RENO — For decades, forest rangers in wooden towers across the West scanned the horizon with binoculars for smoke that could signal the start of a wildfire.
Now, scientists in Nevada and California are helping federal land managers develop technology to expand a network of high-definition cameras to do the job, including one in northern Nevada that recently captured a blaze in real-time more than 100 miles away in Oregon.
The latest project led by the Nevada Seismology Laboratory began two years ago at Lake Tahoe in conjunction with the Forest Service and other local agencies. In recent weeks, the Bureau of Land Management has mounted four cameras on remote mountain peaks stretching from central to northeast Nevada about 100 miles from the Utah line.
“With the system we have developed here in Nevada and eastern California, I think we are on the cusp of a new era in the way we fight fires,” said Graham Kent, director of the lab at the University of Nevada, Reno which tied the communication network into the system it uses to monitor seismic activity and climactic conditions.
The goal is to detect fires faster, especially in unpopulated areas where they can burn several hours or even days before anyone reports them. The cameras with pan-tilt-zoom capability provide a 360-panoramic view with infrared night vision and specialized software to track smoke.
“Basically we are developing 21st century fire tower watchers,” Kent said. “Because we have this on-demand time lapse, you can look at the last 15 minutes or hour or six hours and it makes it easy to see the fire go ‘poof.’ We can get on top of these things a lot more quickly.”
Paul Petersen, BLM’s acting state fire management officer for Nevada, said the cameras provide incident commanders better intelligence when allocating air tankers and other precious resources, especially when stretched thin during peak fire season.
“We had a fire last week just south of Battle Mountain and we were able to move fast and send a heavier aircraft response than we would have,” Petersen said. “At that time, there was only one fire, so that was easy. But there are times we’ve got fires all over.”
The camera that picked up that fire — from the top of the 6,500-foot Midas Peak 40 miles north of Battle Mountain, Nevada — is the same one that gave BLM officials a look at the smoke billowing 104 miles north in Oregon’s Jordan Valley along the Idaho line.
Last month, a camera at Lake Tahoe picked up the first wisps of smoke an hour before anyone reported a fire that eventually burned about 25 square miles of forest near Markleeville, California.
Kent believes some of the 254 homes destroyed in south Tahoe’s 2007 Angora fire may have been spared if cameras were in place.
“You still have to go put the fire out, but the fact that it smoldered all morning and into the afternoon, it would have been very easy to see,” he said.
Kent said they’re working with researchers at the University of California, San Diego, which began utilizing cameras for firefighting intelligence in 2002. The new push is to speed detection by not only providing the video feeds to dispatchers but to the public via the Internet.
“The more eyes the better,” said Ken Smith, the UNR lab’s associate director.
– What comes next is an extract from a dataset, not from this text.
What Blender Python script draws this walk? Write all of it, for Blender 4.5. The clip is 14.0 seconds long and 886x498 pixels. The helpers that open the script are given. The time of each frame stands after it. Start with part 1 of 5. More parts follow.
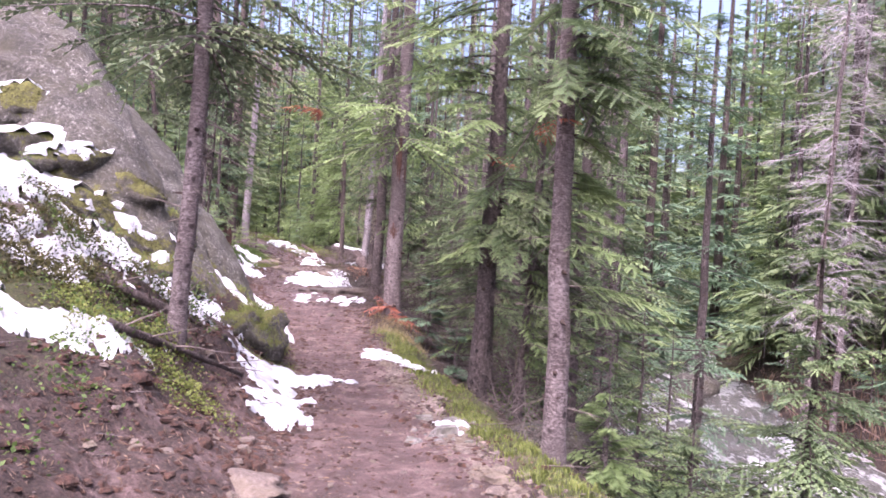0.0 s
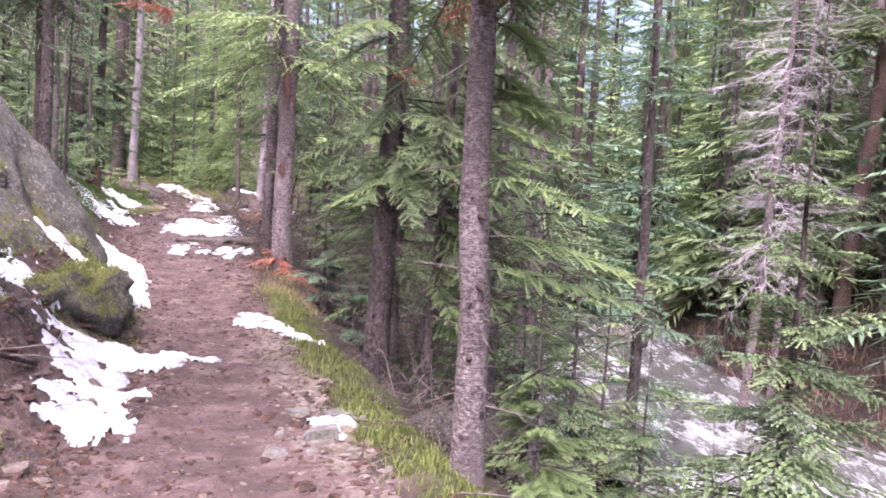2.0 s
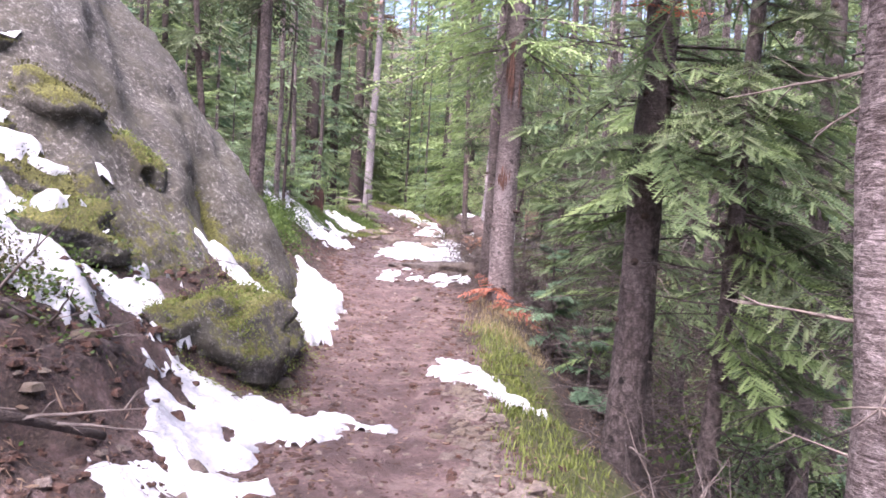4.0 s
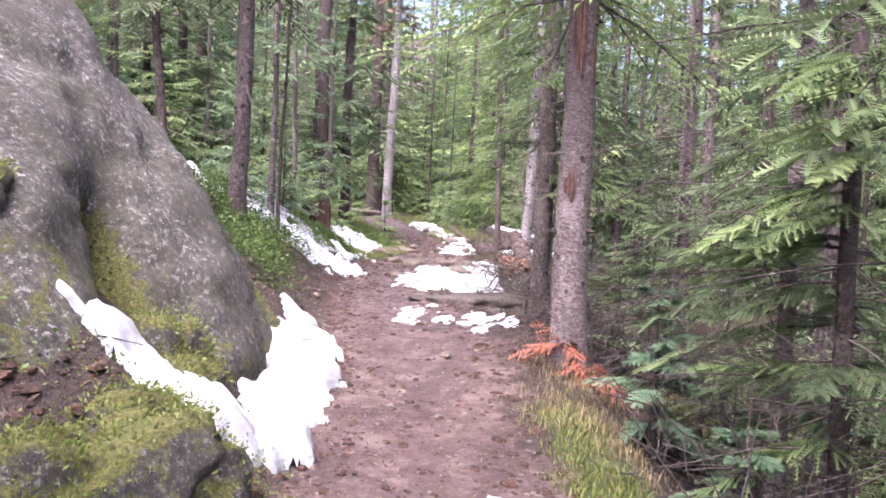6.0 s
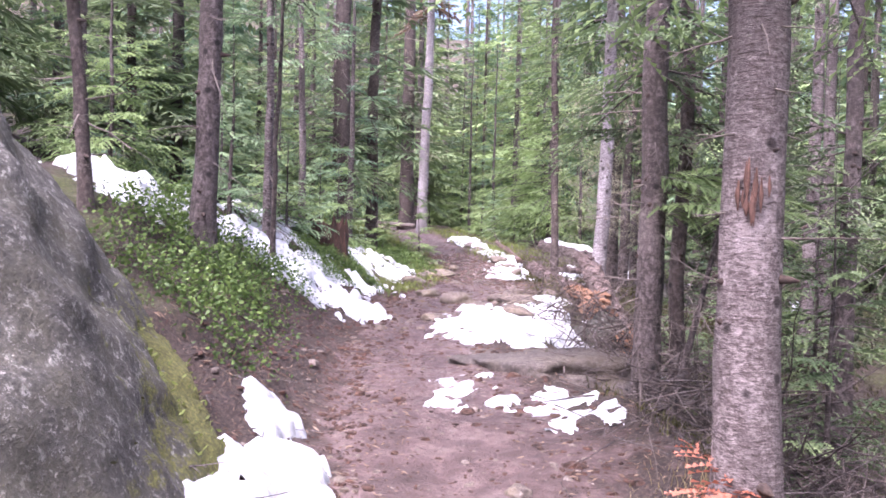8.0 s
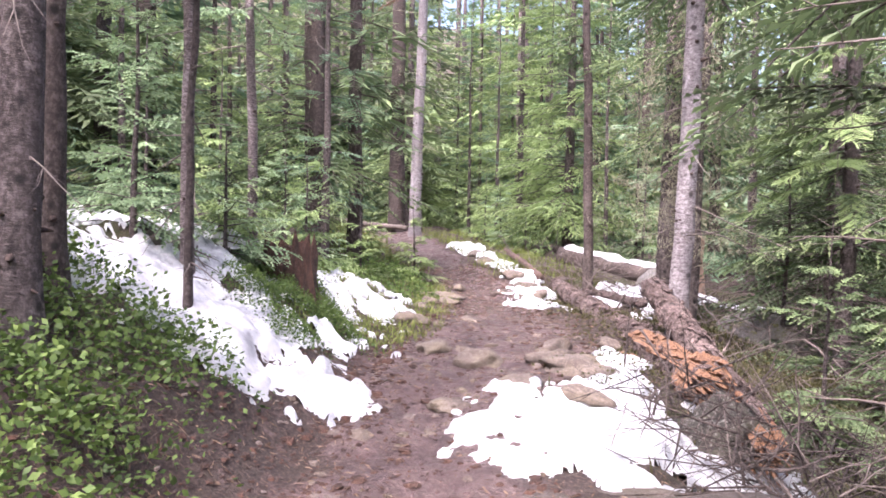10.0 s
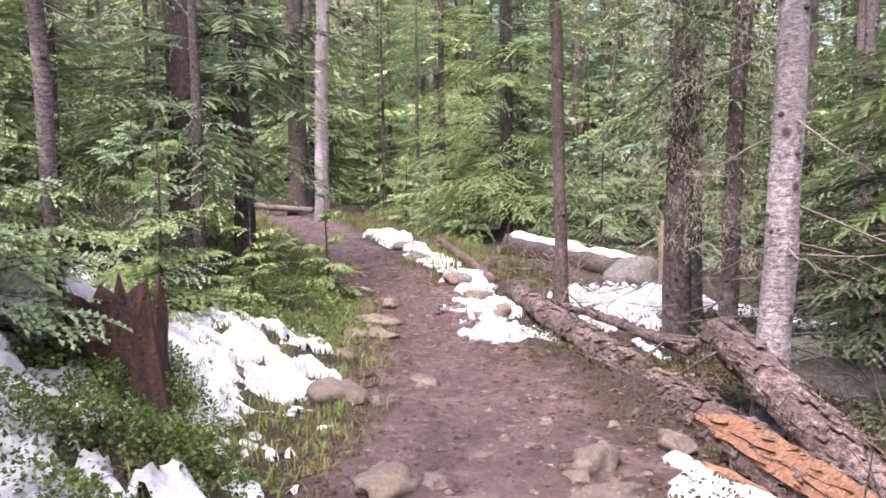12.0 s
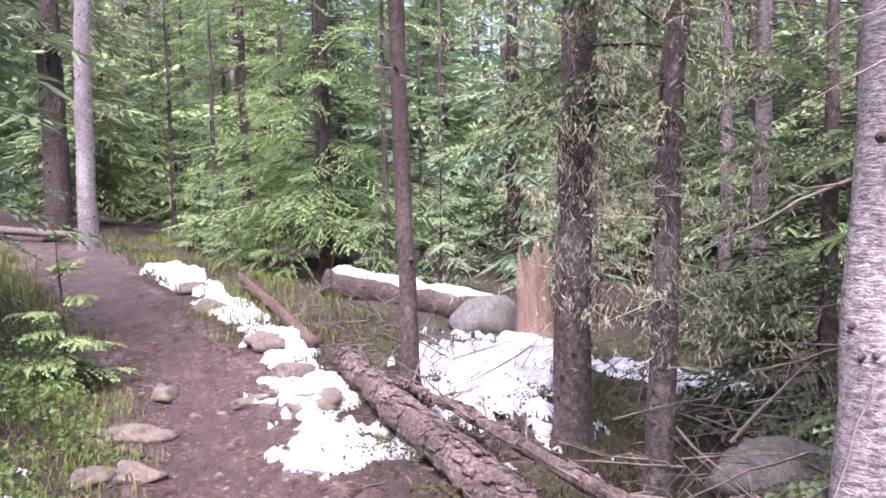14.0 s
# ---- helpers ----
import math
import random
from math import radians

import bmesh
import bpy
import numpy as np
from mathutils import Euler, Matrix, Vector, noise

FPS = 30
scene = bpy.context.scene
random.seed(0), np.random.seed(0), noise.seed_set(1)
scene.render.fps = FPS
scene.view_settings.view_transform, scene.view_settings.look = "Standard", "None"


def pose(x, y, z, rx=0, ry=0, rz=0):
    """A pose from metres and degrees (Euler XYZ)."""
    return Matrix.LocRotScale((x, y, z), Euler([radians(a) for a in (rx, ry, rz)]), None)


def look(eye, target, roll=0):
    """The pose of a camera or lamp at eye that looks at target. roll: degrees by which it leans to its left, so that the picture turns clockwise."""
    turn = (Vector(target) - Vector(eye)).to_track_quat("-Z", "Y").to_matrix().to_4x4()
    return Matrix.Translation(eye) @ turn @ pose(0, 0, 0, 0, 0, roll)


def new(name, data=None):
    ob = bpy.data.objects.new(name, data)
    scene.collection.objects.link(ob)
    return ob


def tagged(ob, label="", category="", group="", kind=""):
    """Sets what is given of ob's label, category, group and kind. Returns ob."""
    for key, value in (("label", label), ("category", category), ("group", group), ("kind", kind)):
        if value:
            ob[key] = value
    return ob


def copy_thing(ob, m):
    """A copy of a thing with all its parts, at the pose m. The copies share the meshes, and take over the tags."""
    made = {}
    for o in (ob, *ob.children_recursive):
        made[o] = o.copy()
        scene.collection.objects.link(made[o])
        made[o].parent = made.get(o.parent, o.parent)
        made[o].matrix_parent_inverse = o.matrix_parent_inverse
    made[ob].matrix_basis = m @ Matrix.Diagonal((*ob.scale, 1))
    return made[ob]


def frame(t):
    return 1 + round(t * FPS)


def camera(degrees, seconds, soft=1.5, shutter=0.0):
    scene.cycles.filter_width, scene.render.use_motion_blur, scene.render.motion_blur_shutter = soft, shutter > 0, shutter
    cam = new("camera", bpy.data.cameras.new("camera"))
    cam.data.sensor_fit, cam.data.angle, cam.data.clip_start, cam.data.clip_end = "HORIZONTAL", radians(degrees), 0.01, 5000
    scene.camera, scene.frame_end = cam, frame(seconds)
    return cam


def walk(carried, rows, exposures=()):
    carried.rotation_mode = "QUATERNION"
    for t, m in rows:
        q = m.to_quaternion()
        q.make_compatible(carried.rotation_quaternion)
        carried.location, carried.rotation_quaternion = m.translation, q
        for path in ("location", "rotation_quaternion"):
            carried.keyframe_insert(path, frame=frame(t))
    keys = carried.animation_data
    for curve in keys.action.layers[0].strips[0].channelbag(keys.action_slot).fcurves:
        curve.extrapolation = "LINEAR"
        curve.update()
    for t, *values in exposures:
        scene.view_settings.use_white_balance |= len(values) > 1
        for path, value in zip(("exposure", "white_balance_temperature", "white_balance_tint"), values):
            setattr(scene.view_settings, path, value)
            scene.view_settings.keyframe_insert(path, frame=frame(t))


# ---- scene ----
cam = camera(61.3, 14.0, soft=1.7)
METRES, EYE, TILT, LEAN, TURN = 17.0, 1.45, 0.0, -3.5, 0.0
ROWS = [
    (0.0, 0.0, 0.0, 0.0, -0.0, 0.0, 0.0),
    (0.5, 0.0043, 0.0236, -0.0031, -3.06, -1.54, 0.1),
    (1.0, 0.009, 0.0502, -0.0032, -4.59, -1.28, 1.0),
    (1.5, 0.0098, 0.0774, -0.0016, -8.73, -2.79, 1.19),
    (2.0, 0.0164, 0.0992, -0.0034, -6.18, -4.15, 0.2),
    (2.5, 0.0164, 0.1285, -0.0128, -0.31, -3.63, 1.53),
    (3.0, 0.0204, 0.1602, -0.017, 5.06, -2.42, 3.9),
    (3.5, 0.0201, 0.1924, -0.0144, 9.81, -1.26, 2.55),
    (4.0, 0.0141, 0.2257, -0.0142, 11.74, -1.66, 0.06),
    (6.5, -0.0364, 0.4064, -0.0022, 14.64, -0.8, 1.35),
    (7.0, -0.0482, 0.4423, 0.0001, 16.32, -0.69, 1.6),
    (7.5, -0.0567, 0.4777, 0.0031, 16.44, -0.06, 2.08),
    (8.0, -0.0671, 0.5184, 0.0076, 16.45, -0.36, 1.99),
    (8.5, -0.0772, 0.5584, 0.0127, 13.74, -1.59, 2.28),
    (9.0, -0.0889, 0.5974, 0.0175, 15.91, -0.39, 2.39),
    (11.5, -0.1728, 0.7923, 0.04, 11.34, -3.42, 3.09),
    (12.0, -0.1778, 0.8279, 0.0468, 8.21, -4.11, 4.25),
    (12.5, -0.1806, 0.8598, 0.0556, 6.25, -2.68, 5.9),
    (13.0, -0.1862, 0.893, 0.0611, 1.97, -4.21, 6.35),
    (13.5, -0.1845, 0.9265, 0.0619, -3.36, -3.61, 6.71),
    (14.0, -0.1894, 0.9569, 0.0615, -6.1, -4.93, 4.52),
]
walk(cam, [(t, pose(0, 0, EYE, TILT, LEAN, TURN) @ pose(METRES * x, METRES * y, METRES * z, 90 + pitch, roll, yaw)) for t, x, y, z, yaw, pitch, roll in ROWS],
     exposures=[(0.0, 2.22, 6050, 37), (4.0, 2.5, 6050, 29), (7.0, 2.56, 6000, 28), (8.0, 2.62, 5800, 31), (9.2, 2.66, 5950, 28), (11.5, 2.42, 6450, 24), (12.5, 2.48, 6050, 31), (14.0, 2.55, 5850, 32)])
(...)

California and some other parts of the West still use manned towers, but many have found them to be too costly in remote areas, and Nevada only has one remaining near Caliente, Petersen said.
The Tahoe network includes ski resort cameras used to provide real-time looks at mountain conditions. Fire agencies in other states also utilize private cameras near urban areas, Kent said, but the expansion into such remote areas is unprecedented. They’ll be especially valuable now that the BLM has placed a priority on protecting sage grouse habitat, Petersen said.
“It really demonstrates how the technology can be put out in the wilderness, really far away from anybody,” Kent said. “You don’t have to be next to a university or famous resort. You can build this infrastructure anywhere there is a need to put out fires quickly.”